***
Марина пробыла в Зарецке четыре дня. Большую часть времени женщина сидела у Брагина в палате. Вообще-то так было не положено, конечно, но Нарочинская чем-то впечатлила Жулина, поэтому тот разрешил. Кажется, они переговорили обо всем на свете. Однако общение, к сожалению Олега, несло исключительно дружеский характер. Марина вела себя доброжелательно, но держала определенную дистанцию. Возможно, обиделась на заскоки Брагина, хоть и старалась это не показывать. А мужчина, в свою очередь, не решался поднимать тему. Сам не ожидал, что будет так трусить. На четвертые сутки не выдержал: — Марин, расскажи мне, о чем ты молчишь уже столько дней. Она отвела глаза: — Да ни о чем. — Не ври мне. — Хорошо, что ты жив, — от ее взгляда у Олега все перевернулось внутри. Он сделал бровки домиком и попытался улыбнуться, но получилось жалко: — И все? — И все, — ее мир и правда сузился до одной категории — жизни Брагина. — Ну а до этого? — жалобно спросил мужчина. Стало настолько не по себе, что он даже не скрывал переживания. — До этого важно было, чтобы выжил.
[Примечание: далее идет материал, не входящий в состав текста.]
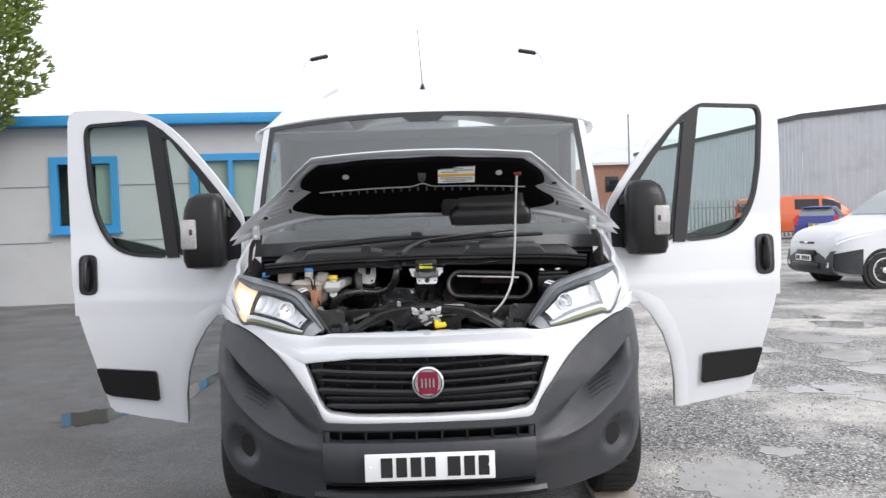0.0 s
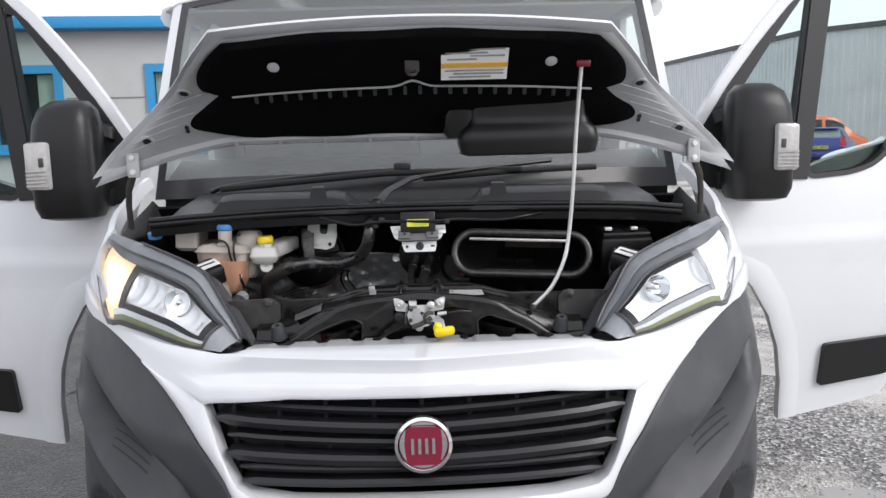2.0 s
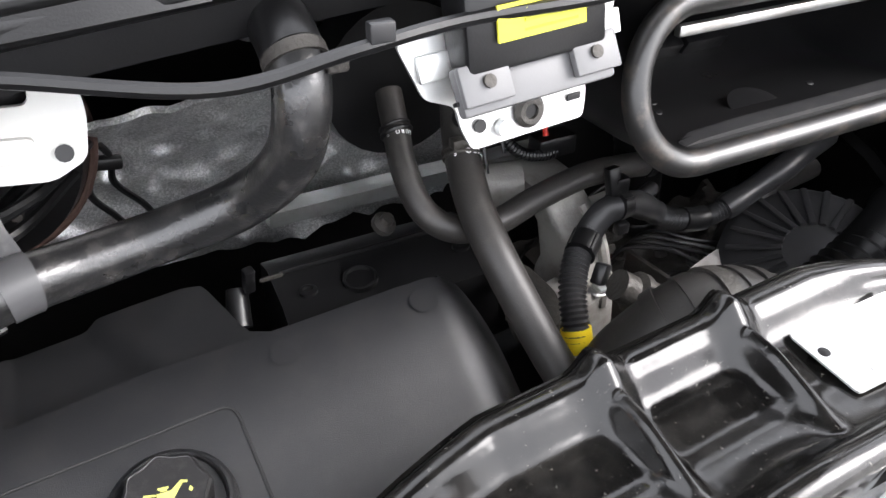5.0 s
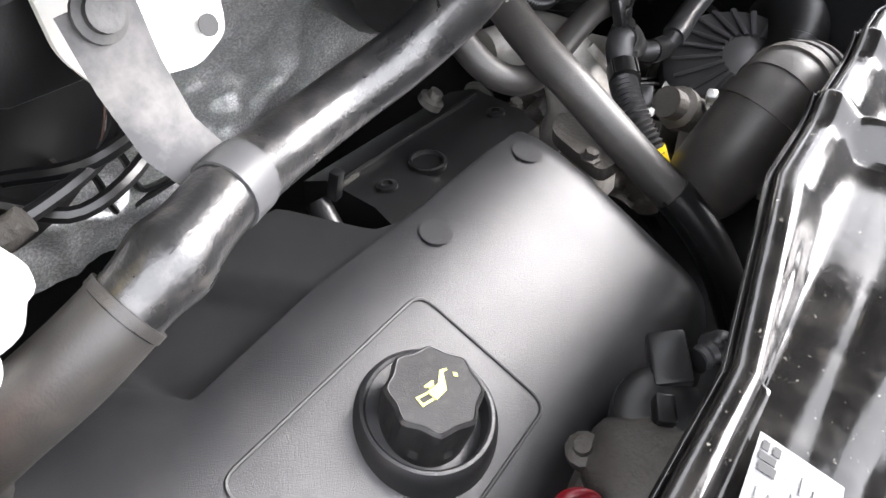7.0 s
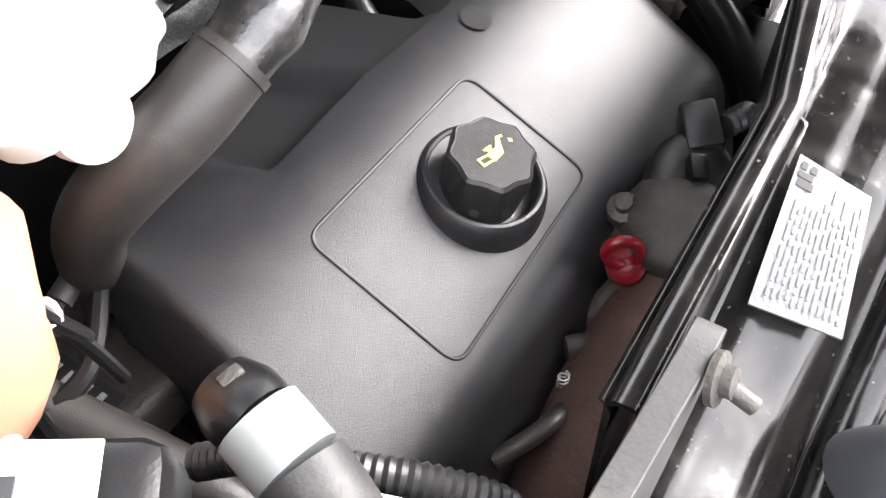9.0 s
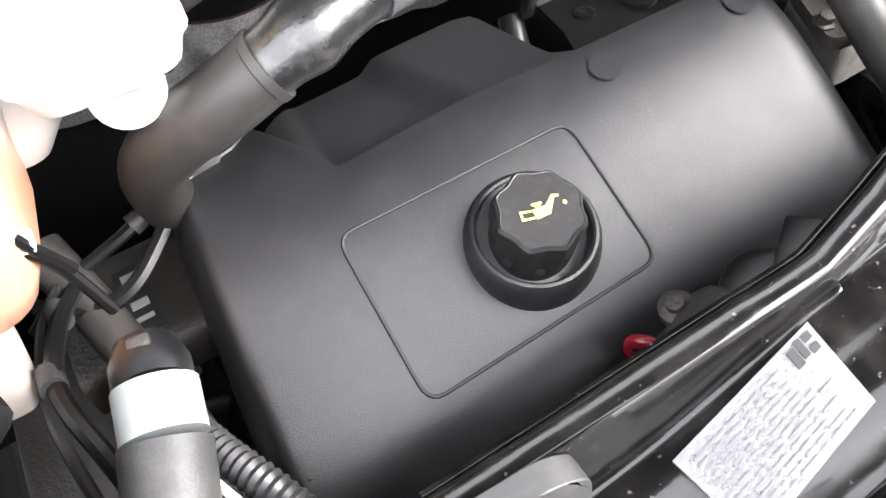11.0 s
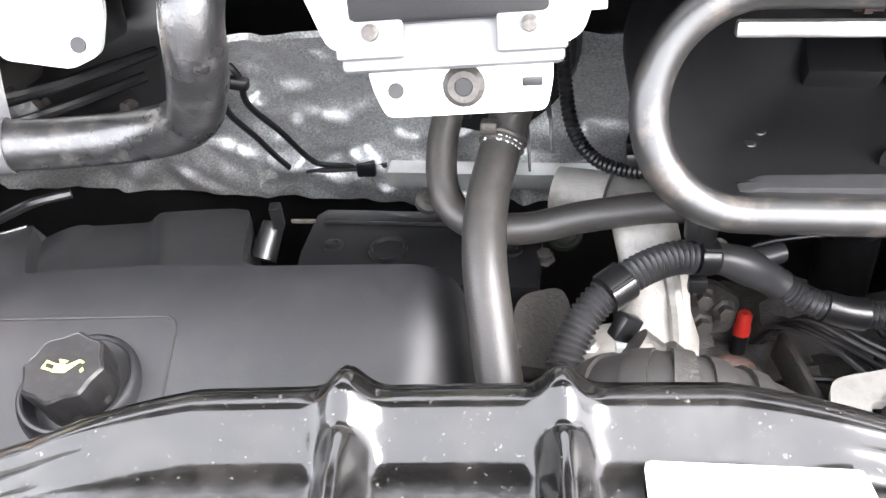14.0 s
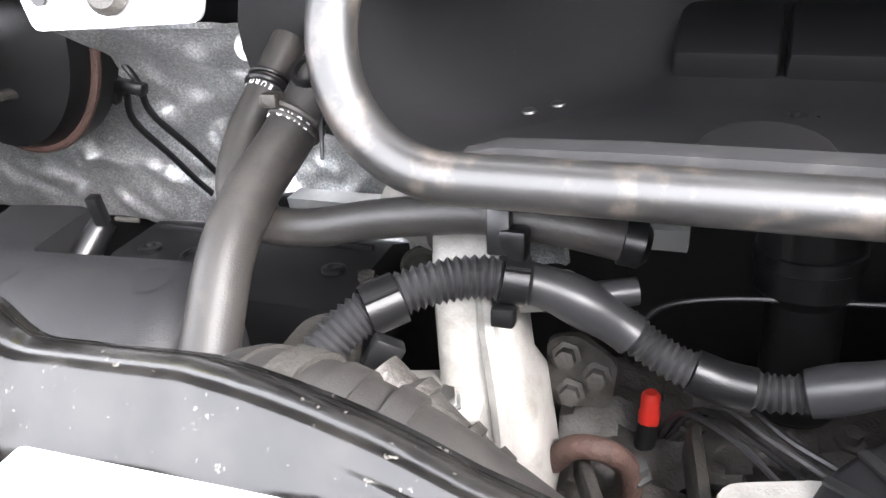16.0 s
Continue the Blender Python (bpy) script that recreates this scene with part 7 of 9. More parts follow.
# ---- bonnet latch ----
lt = part("bonnet_latch", slab([rounded([(-0.03, 0.985), (-0.012, 0.972), (0.02, 0.976), (0.036, 0.992), (0.034, 1.02), (0.02, 1.03), (-0.02, 1.03), (-0.034, 1.01)], 0.006), rounded([(-0.012, 0.998), (0.008, 0.996), (0.01, 1.012), (-0.008, 1.016)], 0.004)], lambda u, v, w: Vector((0.002 + u, 0.300 + w, v)), 0.006), M_zinc, van, "zinc plated bonnet latch")
for k in SIDES:
    part("latch_ear", slab([rounded([(k * 0.030, 1.010), (k * 0.061, 1.014), (k * 0.066, 1.047), (k * 0.055, 1.046), (k * 0.030, 1.029)], 0.005)], lambda u, v, w: Vector((u, 0.3165 + w, v)), 0.003), M_zinc, lt)
for x, z in ((-0.05, 1.031), (0.051, 1.031), (-0.052, 0.998)):
    part("latch_bolt", turned([(0.0125, 0.0), (0.0125, 0.003), (0.009, 0.004), (0.009, 0.011), (0.004, 0.012), (0.0, 0.008)], (x, 0.316, z), (0, -1, 0.1), 14), M_steel if z > 1.01 else M_black, lt)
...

А еще раньше, чтобы нашелся, — ее слова звучали отрешенно, будто не про себя рассказывала, но Олег кожей чувствовал, как Марине больно. Так же, как когда-то было и ему. Брагин сел, привлек ее к себе и уткнулся губами в висок: — Маринка моя, — хрипло прошептал — на большее не был способен из-за спазма, совсем не вовремя захватившего горло. Но Нарочинская и так все поняла. Их уединение прервал звонок от Зименской. Марина осторожно высвободилась из объятий Олега и ответила. Брагин не слышал, что конкретно сказала Вера Георгиевна. Но он слишком долго проработал в Склифе, чтобы не понимать, зачем может звонить главврач. — Наши зашиваются, — подтвердила его мысли Нарочинская. — Ты справишься здесь один? — Ну да, — он улыбнулся. — Я уже мальчик взрослый. Марина встала, и он сдался — слишком соскучился, чтобы утаивать давно зреющее желание прикоснуться к ее губам: — Поцелуй меня.***
Через две с половиной недели Жулин позвонил Нарочинской и сказал, что Брагина можно забирать. А когда Марина, взяв выходной, приехала в Зарецк, то застала Олега в объятиях губастой каланчи по имени Галина. Та прижала его к стене и старательно уговаривала забрать ее с собой в Москву. Мол, зачем ему, Брагину, эта отмороженная Марина, она, Галя, лучше и вообще все для него сделает. От мгновенного уничтожения мужчину спасло только то, что Нарочинская видела начало медсестринской атаки. Марина пару минут понаблюдала за сценой и демонстративно прокашлялась. Олега подбросило бы до потолка, если бы Галина по-прежнему не прижимала его своим телом. — Здрасьте, Галя, — тоном базарной торговки поздоровалась с ней Нарочинская. — Ваш план обречен на провал, потому что помимо отмороженной Марины, — она мастерски спародировала интонацию медсестры, — у Олега Михайловича есть две любовницы. Еще на одну его просто не хватит. Нарочинская была дьявольски зла, и Брагин чувствовал это всеми запчастями своего потрепанного жизнью тела. Впрочем, на Галю эта тирада не произвела должного впечатления. Тогда Марина оперлась рукой о стену и многообещающе попросила: — Свали, а. И столь неприкрытая опасность была в ее голосе, что медсестра, поджав губы, удалилась, шатая бедрами. Олег же почувствовал, что сейчас его будут медленно убивать, и приготовился оправдываться. Но Марина умела удивлять: она молча дождалась, когда Галина исчезнет из поля зрения, и резко успокоилась, будто переключила внутренний тумблер. Чего ей это стоило — Брагин даже предположить не мог. — Тебя Жулин выписывает, собирайся. — Домой поедем? — поняв, что нотации ему читать не будут, мужчина расслабился. — Сначала в Склиф. — Поработать? — с дурашливой улыбкой предположил он. Нарочинская на его наигранную радость не отреагировала: — На осмотр нашим. Мне надо быть спокойной, что тут ничего не пропустили. Брагин очень не любил бывать в больницах в качестве пациента. И тем более не собирался становиться клиентом родной богадельни: — Не надо меня осматривать, все и так нормально. Марина возразила с такой готовностью, будто знала, что Олег будет отпираться: — Или ты едешь со мной на машине в Склиф, или добираешься до Москвы на электричках в гордом одиночестве. Он ненавидел, когда ему ставили условия. Но против Нарочинской выступать просто не мог. Не хотел.